#### Your objective
Which lines hold the word "with"? Copy each of them from the material.

:: Data block

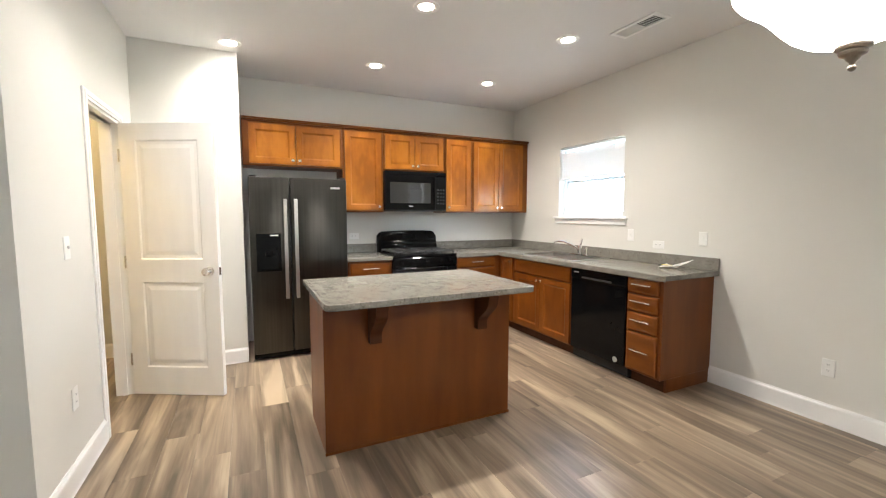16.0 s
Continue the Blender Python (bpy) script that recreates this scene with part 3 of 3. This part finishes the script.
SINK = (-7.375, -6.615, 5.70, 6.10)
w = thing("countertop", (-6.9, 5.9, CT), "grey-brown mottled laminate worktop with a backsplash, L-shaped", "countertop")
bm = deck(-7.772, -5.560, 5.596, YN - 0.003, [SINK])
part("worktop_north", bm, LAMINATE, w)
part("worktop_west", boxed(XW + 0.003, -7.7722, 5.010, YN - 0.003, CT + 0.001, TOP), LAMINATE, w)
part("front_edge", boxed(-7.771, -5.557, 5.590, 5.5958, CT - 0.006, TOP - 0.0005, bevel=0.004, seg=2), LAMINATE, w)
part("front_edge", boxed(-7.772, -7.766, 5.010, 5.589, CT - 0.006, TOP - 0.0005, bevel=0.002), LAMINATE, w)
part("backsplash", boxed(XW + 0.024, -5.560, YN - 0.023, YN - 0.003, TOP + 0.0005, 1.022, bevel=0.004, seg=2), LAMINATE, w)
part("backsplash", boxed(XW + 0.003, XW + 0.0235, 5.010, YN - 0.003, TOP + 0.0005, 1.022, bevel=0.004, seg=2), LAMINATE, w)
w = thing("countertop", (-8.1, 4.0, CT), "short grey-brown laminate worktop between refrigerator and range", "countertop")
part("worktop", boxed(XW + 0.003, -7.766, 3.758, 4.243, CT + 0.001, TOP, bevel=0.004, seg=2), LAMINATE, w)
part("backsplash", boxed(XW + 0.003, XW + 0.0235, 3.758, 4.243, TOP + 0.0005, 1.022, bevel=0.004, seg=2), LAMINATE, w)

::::

#### Reply to the task
Continue the Blender Python (bpy) script that recreates this scene with part 3 of 3. This part finishes the script.
w = thing("countertop", (-6.9, 5.9, CT), "grey-brown mottled laminate worktop with a backsplash, L-shaped", "countertop")